Prompt
Return the lines from the line containing "6. More parts follow." through the line containing "0.80), CHERRY, hut)" exactly. No other line should appear in the answer.

Input material
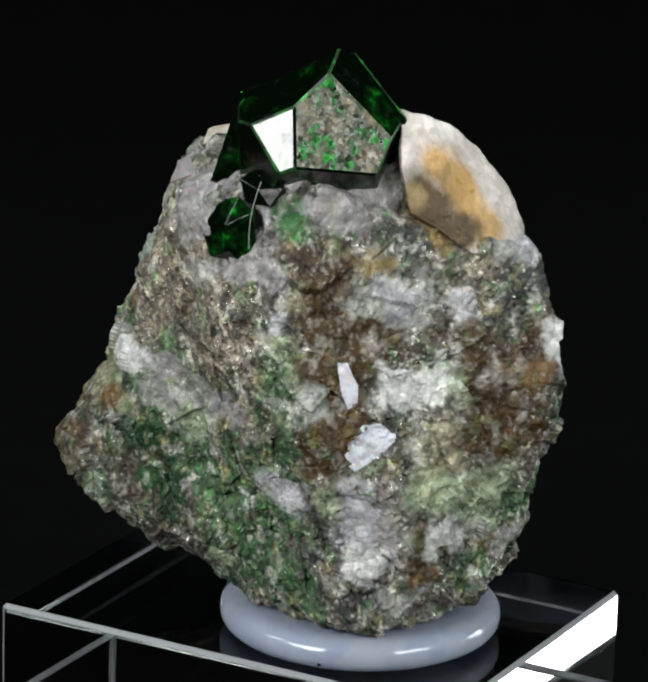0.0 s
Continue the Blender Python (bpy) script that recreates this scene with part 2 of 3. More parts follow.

--

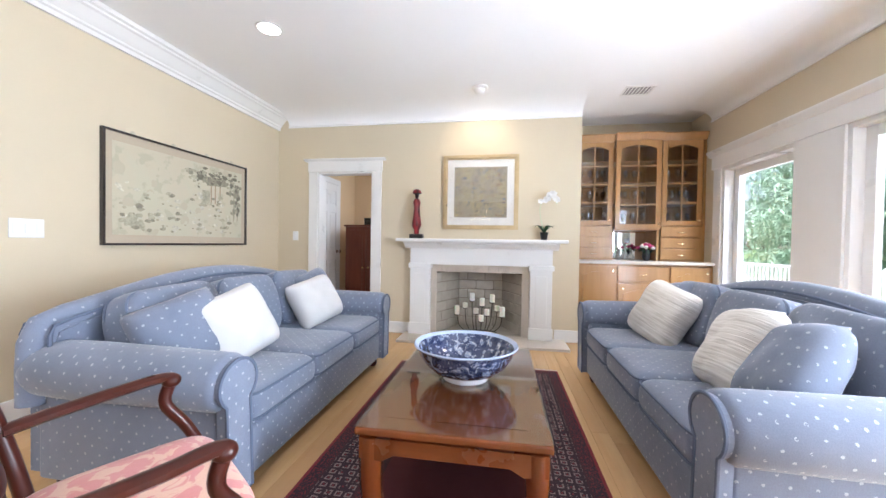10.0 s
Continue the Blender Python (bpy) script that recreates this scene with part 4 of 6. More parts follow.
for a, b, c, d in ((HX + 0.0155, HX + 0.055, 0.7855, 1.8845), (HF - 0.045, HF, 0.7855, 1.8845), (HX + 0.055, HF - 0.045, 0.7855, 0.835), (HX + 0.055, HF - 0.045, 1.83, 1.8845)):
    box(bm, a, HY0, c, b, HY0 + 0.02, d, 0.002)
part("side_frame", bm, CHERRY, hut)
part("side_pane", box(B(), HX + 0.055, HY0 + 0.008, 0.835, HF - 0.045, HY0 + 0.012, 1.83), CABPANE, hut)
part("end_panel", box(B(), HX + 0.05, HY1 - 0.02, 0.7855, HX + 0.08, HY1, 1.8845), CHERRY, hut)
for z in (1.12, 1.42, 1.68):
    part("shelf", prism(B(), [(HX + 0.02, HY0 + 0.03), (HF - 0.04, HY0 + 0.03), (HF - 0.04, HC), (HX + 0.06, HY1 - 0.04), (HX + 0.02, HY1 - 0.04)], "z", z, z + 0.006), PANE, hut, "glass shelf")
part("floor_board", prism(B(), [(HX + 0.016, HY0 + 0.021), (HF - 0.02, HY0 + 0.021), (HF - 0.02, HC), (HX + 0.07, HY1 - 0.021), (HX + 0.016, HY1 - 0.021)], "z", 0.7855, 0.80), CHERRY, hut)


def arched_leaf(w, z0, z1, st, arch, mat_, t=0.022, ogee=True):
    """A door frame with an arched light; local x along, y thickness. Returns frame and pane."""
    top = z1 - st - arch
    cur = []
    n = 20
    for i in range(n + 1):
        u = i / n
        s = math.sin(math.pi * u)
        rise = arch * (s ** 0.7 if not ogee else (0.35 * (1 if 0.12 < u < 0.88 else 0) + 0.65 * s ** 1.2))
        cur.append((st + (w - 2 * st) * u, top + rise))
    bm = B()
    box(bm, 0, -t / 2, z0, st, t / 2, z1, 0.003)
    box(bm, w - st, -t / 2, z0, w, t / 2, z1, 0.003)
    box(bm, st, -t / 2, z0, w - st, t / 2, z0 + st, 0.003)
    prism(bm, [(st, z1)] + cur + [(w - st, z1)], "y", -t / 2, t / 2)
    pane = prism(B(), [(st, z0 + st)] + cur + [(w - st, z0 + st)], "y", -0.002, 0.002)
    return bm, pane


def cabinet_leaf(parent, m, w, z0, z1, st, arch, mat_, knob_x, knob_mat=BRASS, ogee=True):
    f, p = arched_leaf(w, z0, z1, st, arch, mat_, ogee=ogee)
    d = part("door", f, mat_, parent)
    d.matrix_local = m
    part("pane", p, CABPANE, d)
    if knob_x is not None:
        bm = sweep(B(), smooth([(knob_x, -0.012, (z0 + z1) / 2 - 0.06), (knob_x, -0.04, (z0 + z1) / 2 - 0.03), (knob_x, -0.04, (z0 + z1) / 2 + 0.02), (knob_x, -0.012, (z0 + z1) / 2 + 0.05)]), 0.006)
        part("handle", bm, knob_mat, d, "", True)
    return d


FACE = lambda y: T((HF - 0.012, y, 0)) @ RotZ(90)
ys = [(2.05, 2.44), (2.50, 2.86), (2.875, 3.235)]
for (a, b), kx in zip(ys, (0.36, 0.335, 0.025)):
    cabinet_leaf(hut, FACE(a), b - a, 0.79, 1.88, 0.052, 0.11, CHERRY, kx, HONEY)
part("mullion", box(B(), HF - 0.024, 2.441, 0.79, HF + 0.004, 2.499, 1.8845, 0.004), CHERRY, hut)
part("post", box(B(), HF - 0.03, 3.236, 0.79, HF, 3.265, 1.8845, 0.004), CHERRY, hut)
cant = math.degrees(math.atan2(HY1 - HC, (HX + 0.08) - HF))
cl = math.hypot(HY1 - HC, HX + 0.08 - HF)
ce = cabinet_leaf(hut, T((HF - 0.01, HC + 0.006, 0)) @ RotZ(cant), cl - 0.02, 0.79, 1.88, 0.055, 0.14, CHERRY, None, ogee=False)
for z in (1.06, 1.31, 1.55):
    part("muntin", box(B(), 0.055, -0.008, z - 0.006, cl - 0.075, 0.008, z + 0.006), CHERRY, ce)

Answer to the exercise
Continue the Blender Python (bpy) script that recreates this scene with part 4 of 6. More parts follow.
for a, b, c, d in ((HX + 0.0155, HX + 0.055, 0.7855, 1.8845), (HF - 0.045, HF, 0.7855, 1.8845), (HX + 0.055, HF - 0.045, 0.7855, 0.835), (HX + 0.055, HF - 0.045, 1.83, 1.8845)):
    box(bm, a, HY0, c, b, HY0 + 0.02, d, 0.002)
part("side_frame", bm, CHERRY, hut)
part("side_pane", box(B(), HX + 0.055, HY0 + 0.008, 0.835, HF - 0.045, HY0 + 0.012, 1.83), CABPANE, hut)
part("end_panel", box(B(), HX + 0.05, HY1 - 0.02, 0.7855, HX + 0.08, HY1, 1.8845), CHERRY, hut)
for z in (1.12, 1.42, 1.68):
    part("shelf", prism(B(), [(HX + 0.02, HY0 + 0.03), (HF - 0.04, HY0 + 0.03), (HF - 0.04, HC), (HX + 0.06, HY1 - 0.04), (HX + 0.02, HY1 - 0.04)], "z", z, z + 0.006), PANE, hut, "glass shelf")
part("floor_board", prism(B(), [(HX + 0.016, HY0 + 0.021), (HF - 0.02, HY0 + 0.021), (HF - 0.02, HC), (HX + 0.07, HY1 - 0.021), (HX + 0.016, HY1 - 0.021)], "z", 0.7855, 0.80), CHERRY, hut)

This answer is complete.